## Instruction:
Your task is to repeat all of the data exactly while excluding the pictures.

— start —

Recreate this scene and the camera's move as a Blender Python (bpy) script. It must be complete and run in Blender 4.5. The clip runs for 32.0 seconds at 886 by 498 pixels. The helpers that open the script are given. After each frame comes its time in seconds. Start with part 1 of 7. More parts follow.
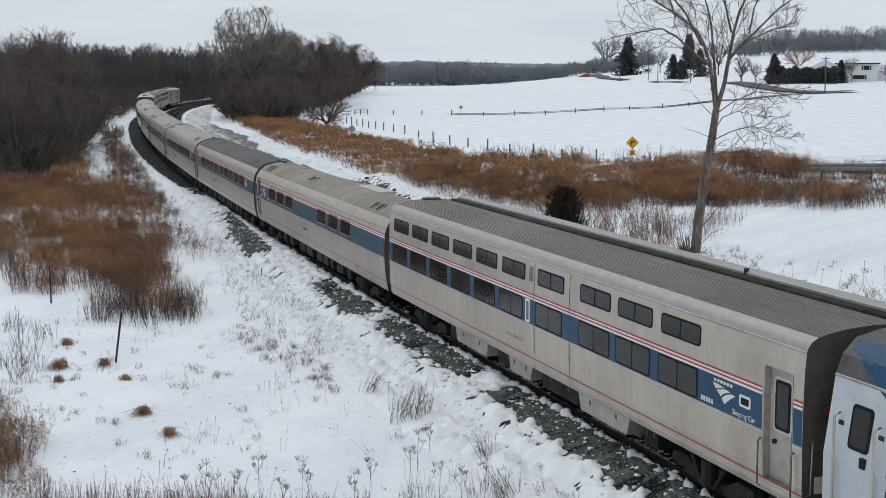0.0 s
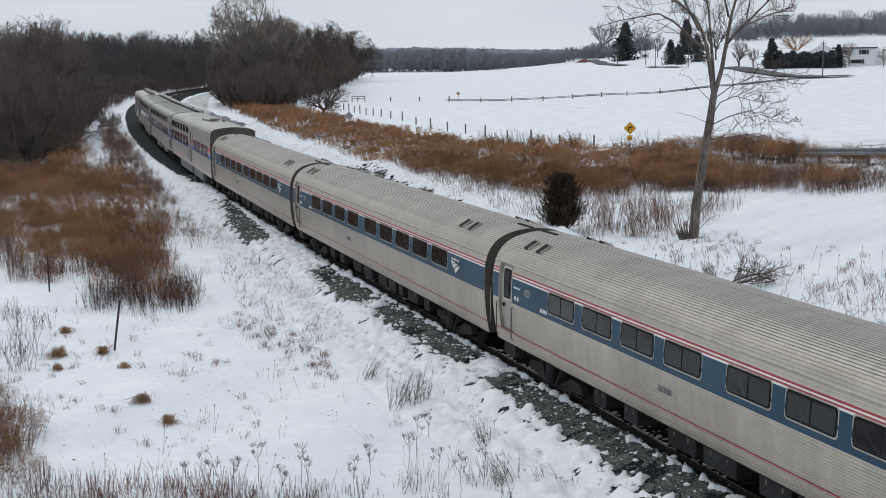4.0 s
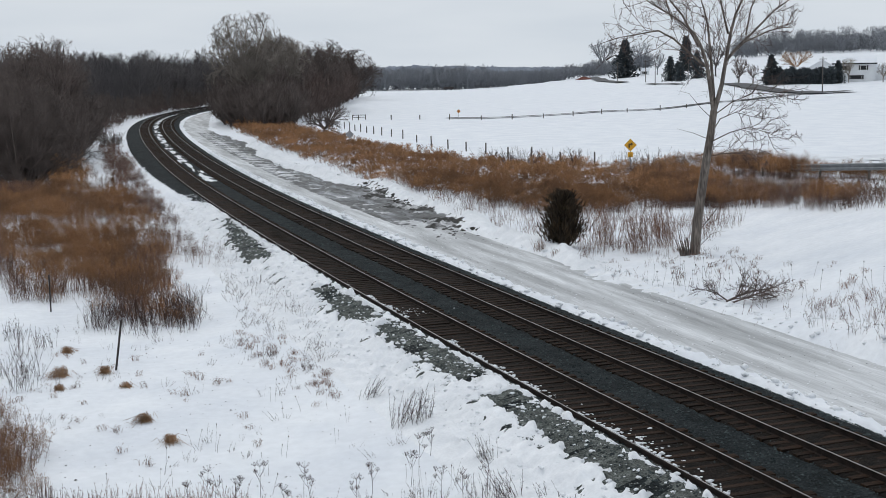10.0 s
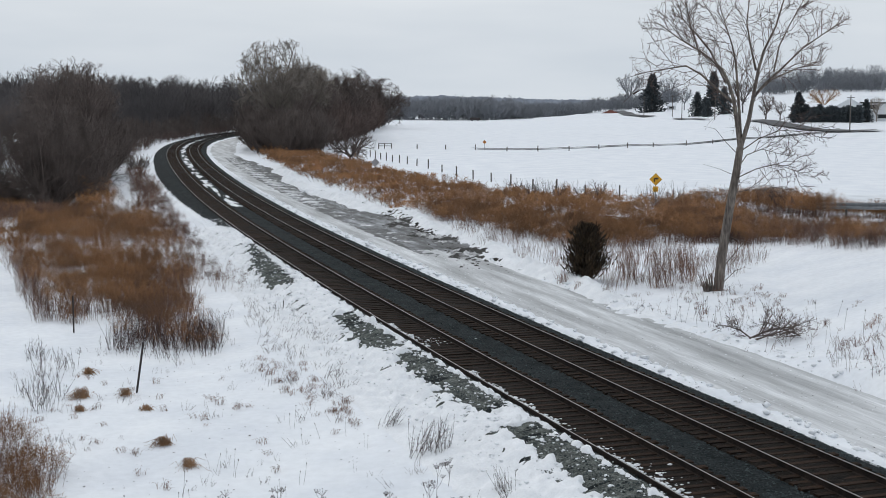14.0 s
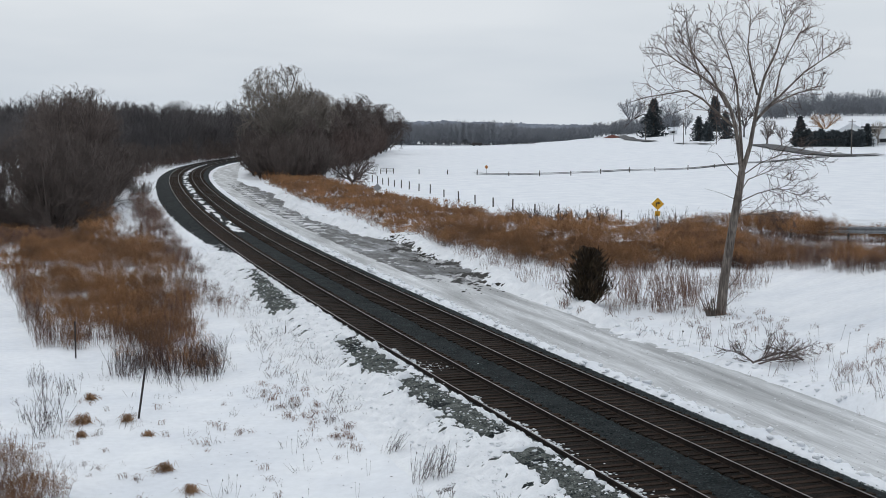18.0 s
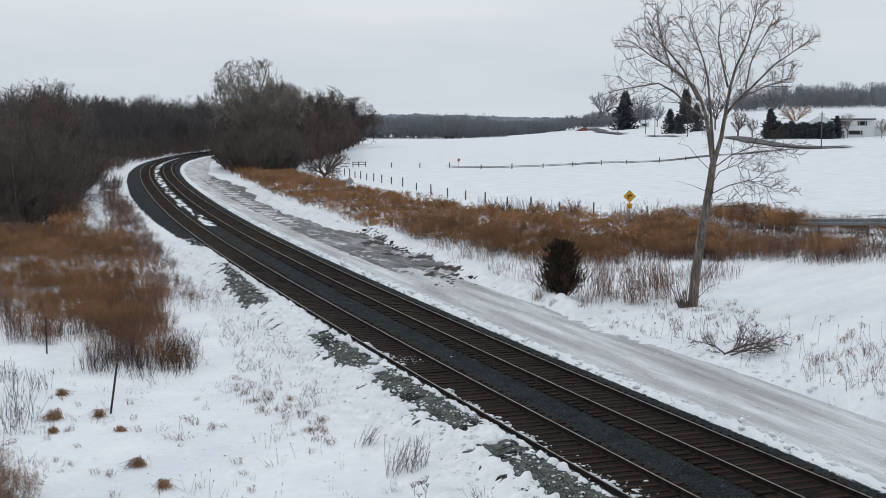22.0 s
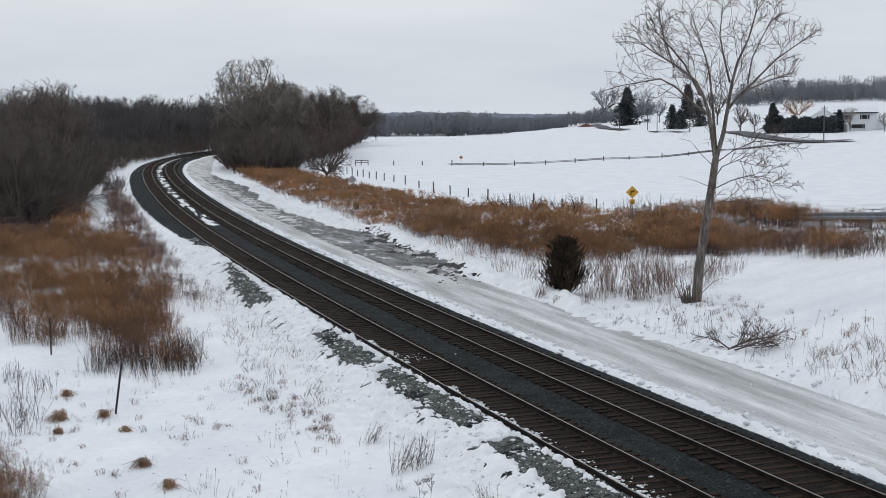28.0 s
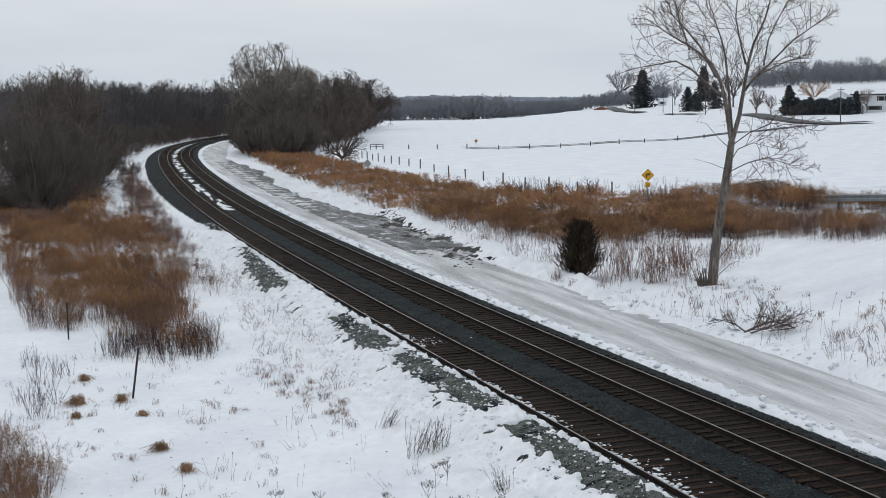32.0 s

— end —

## Solution:
Recreate this scene and the camera's move as a Blender Python (bpy) script. It must be complete and run in Blender 4.5. The clip runs for 32.0 seconds at 886 by 498 pixels. The helpers that open the script are given. After each frame comes its time in seconds. Start with part 1 of 7. More parts follow.
0.0 s
4.0 s
10.0 s
14.0 s
18.0 s
22.0 s
28.0 s
32.0 s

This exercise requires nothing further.